Tips To Draft An Attorney Resume Recruiters Will Love

How do you craft an attorney resume that recruiters will love? The following are tips designed to help you navigate through the do’s and don’ts of effective attorney resume writing.

Tip 1: Don’t Oversell

The biggest pet peeves recruiters have with attorney resumes are when attorneys oversell themselves on resumes. Legal recruiters want to get to the gist of your experience. Therefore, it is important that you be completely honest about it and not exaggerate or inflate anything. When attorneys are caught underselling, it is most often a case of not understanding how to best present information. In most cases, overstating one’s experience or abilities does not make a good impression on legal recruiters. Our advice: keep it honest and simple.

Tip 2: Know Who You Are

The second most common issue that legal recruiters run into when review attorney resumes is the “identify crisis resume.” This is where an attorney had done a lot of things, worked in various practice areas, and has a hard time defining who they are. How do you know if you are in this category? If you have so much information that your resume can’t fit in less than 3 pages, or you have a separate resume for your litigation, corporate, and intellectual property experience. While you can be a jack-of-all-trades, you need to form an identity when it comes to your resume. What sets you apart from other candidates? Where do you really bring value? You need to focus on you who are and what you bring to the table. A recruiter can’t effectively sell you if you don’t know who you are.

Tip 3: Make it an Attorney Resume

There are certain accepted standards that make a resume an attorney resume rather than say a business resume. You know that you are looking at a junior-level attorney resume when the resume starts with the education section, a J.D. followed by an undergraduate degree. You know that it is a senior-level attorney resume when it begins with the experience, followed by education. It’s clear immediately. If you want to see more regarding the rules of drafting a Perfect Legal Resume from A to Z, click here: http://www.esqresume.com/article/the-perfect-legal-resume-from-a-to-z.html

Tip 4: Include Your GPA

If It Makes Sense Whether you have been practicing for three years or thirty years, legal employers are credential conscious and it doesn’t go away. It follows you throughout your career. Therefore, your academic credentials have to be on your attorney resume. That said, when to include or leave off the GPA is another questions. A quick and simple test: include your GPA, for your undergraduate and law degree, if it’s above a 3.0. In other words, you should only mention your GPA if it’s a good one.

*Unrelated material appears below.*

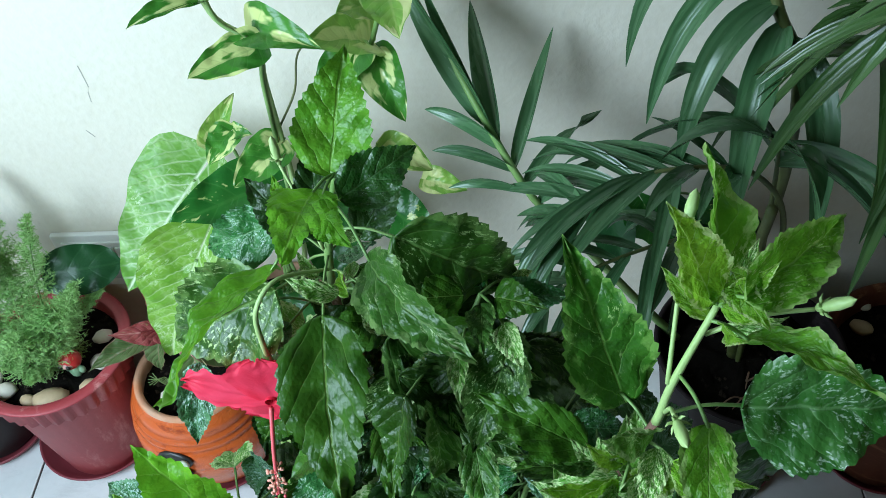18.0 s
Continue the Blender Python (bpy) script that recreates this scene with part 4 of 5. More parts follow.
blade_at("dark", 0.157, -0.636, 0.666, 0.184, -0.710, 0.629, 0.38, 1)
# leaves of the west side
blade_at("new", -0.100, -0.552, 0.629, -0.142, -0.535, 0.691, 0.62, 2)
blade_at("yspeck", -0.110, -0.575, 0.646, -0.147, -0.566, 0.687, 0.62, 0)
blade_at("yspeck", -0.113, -0.568, 0.641, -0.109, -0.599, 0.629, 0.74, 1)
blade_at("new", -0.118, -0.576, 0.617, -0.173, -0.607, 0.567, 0.52, 0)
blade_at("blue", -0.113, -0.550, 0.512, -0.175, -0.546, 0.468, 0.53, 0)
blade_at("hib", -0.087, -0.564, 0.597, -0.097, -0.619, 0.563, 0.66, 1)
blade_at("blue", -0.065, -0.580, 0.599, -0.070, -0.594, 0.533, 0.31, 0)
blade_at("blueg", -0.087, -0.598, 0.540, -0.083, -0.610, 0.476, 0.54, 2)
blade_at("blue", -0.094, -0.563, 0.634, -0.057, -0.604, 0.631, 0.69, 0)
blade_at("blue", -0.065, -0.529, 0.600, -0.027, -0.569, 0.625, 0.46, 1)
blade_at("blue", -0.059, -0.532, 0.626, -0.098, -0.491, 0.604, 0.43, 2)
blade_at("blue", -0.137, -0.549, 0.623, -0.180, -0.529, 0.632, 0.81, 0)
blade_at("new", -0.061, -0.573, 0.622, -0.028, -0.569, 0.583, 0.62, 2)
blade_at("dark", -0.013, -0.571, 0.599, 0.027, -0.574, 0.605, 0.92, 0)
blade_at("plain", -0.009, -0.564, 0.559, 0.041, -0.597, 0.551, 0.67, 1)
blade_at("blue", 0.049, -0.585, 0.643, 0.033, -0.647, 0.642, 0.48, 3)
# leaves of the low front
blade_at("new", 0.113, -0.700, 0.619, 0.104, -0.649, 0.647, 0.44, 2)
blade_at("blueg", 0.115, -0.727, 0.650, 0.136, -0.744, 0.656, 0.78, 0)
blade_at("hib", 0.140, -0.692, 0.602, 0.181, -0.728, 0.618, 0.81, 0)
blade_at("new", 0.118, -0.662, 0.575, 0.125, -0.718, 0.591, 0.44, 1)
blade_at("plain", -0.036, -0.561, 0.528, -0.060, -0.600, 0.450, 0.74, 2)
blade_at("new", -0.008, -0.616, 0.522, -0.056, -0.642, 0.480, 0.49, 0)
blade_at("new", 0.007, -0.610, 0.552, -0.014, -0.655, 0.530, 0.75, 0)
blade_at("blueg", -0.020, -0.597, 0.426, -0.069, -0.637, 0.414, 0.66, 0)
blade_at("hib", -0.043, -0.623, 0.389, -0.060, -0.646, 0.304, 0.44, 2)
blade_at("yspeck", -0.073, -0.624, 0.379, -0.088, -0.649, 0.335, 0.53, 1)
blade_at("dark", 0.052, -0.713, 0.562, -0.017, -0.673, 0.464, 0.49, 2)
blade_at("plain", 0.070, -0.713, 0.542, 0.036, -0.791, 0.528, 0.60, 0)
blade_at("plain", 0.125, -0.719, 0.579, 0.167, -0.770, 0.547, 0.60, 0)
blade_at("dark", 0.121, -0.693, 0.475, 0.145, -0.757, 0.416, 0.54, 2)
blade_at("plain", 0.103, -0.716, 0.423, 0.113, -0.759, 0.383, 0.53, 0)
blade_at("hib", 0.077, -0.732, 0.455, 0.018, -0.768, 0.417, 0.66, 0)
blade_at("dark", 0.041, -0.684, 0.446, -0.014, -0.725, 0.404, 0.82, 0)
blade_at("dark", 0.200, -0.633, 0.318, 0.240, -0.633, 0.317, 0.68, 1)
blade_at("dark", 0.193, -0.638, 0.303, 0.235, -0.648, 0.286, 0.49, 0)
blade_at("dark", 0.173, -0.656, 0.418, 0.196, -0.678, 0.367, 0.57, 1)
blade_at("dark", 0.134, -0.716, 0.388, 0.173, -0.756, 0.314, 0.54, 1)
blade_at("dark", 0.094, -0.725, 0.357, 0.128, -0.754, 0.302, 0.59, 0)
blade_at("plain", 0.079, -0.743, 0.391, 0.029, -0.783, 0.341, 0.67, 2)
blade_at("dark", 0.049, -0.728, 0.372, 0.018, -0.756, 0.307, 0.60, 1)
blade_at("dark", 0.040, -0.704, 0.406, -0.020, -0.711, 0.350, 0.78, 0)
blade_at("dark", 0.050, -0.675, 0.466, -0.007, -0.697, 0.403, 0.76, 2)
# tufts of small cream leaves at the nodes of the side branch
tuft = random.Random(11)
for cx, cy, cz, count in ((0.150, -0.602, 0.765, 15), (0.146, -0.598, 0.725, 14), (0.142, -0.600, 0.69, 12), (0.158, -0.612, 0.825, 5), (0.006, -0.500, 0.80, 6), (0.115, -0.700, 0.585, 7), (0.10, -0.71, 0.47, 6), (-0.02, -0.58, 0.56, 5), (0.07, -0.60, 0.64, 8)):
    for k in range(count):
        a, e, s = tuft.uniform(0, 6.28), tuft.uniform(-0.4, 1.0), tuft.uniform(0.020, 0.042)
        dvec = Vector((math.cos(a) * math.cos(e), math.sin(a) * math.cos(e) - 0.5, math.sin(e)))
        b = Vector((cx, cy, cz + tuft.uniform(-0.02, 0.02))) + dvec * 0.008
        hleaf((*b, *(b + dvec.normalized() * s), tuft.uniform(0.35, 0.55)), M_HIB_PALE if k % 3 else M_SPROUT, stem=False)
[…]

Tip 5: Only Include Relevant Honors and Accomplishments

Listing accomplishments and honors will do little to enhance your attorney resume, unless they are relevant and exceptional. In other words, you should avoid accomplishments that have nothing to do with your future career goal, your current job search, or those that do not enhance your candidacy. The fact that you have a real estate license, unless you practice real estate law, will only take valuable space on your resume. If you already graduate cum laude or magna cum laude, there is no need to include the fact that you were on the Dean’s list, it’s already assumed. No one cares about “Who’s Who,” honors societies, or the fact that you “graduated college in only three years.” Keep the extra space for information that is meaningful and relevant to your job search.

Tip 6: Don’t Include Extraneous Information

An attorney resume is not a curriculum vitae (CV). A resume is a one or two page summary of your skills, experience, and education. A resume is supposed to be brief and concise, while a CV reads more like a biography. Therefore, do not include photos, information about your age, or marital status. Leave off information related to politics or religious affiliations. Don’t bother discussing your hobbies or experience with Microsoft word. These are not only irrelevant, but they detract from what the attorney resume is about: selling your skills and experience as a lawyer. If you feel that strongly about these things, you can always discuss them during the course of an interview. Otherwise, save the space for bar admissions, publications, or other job-relevant information.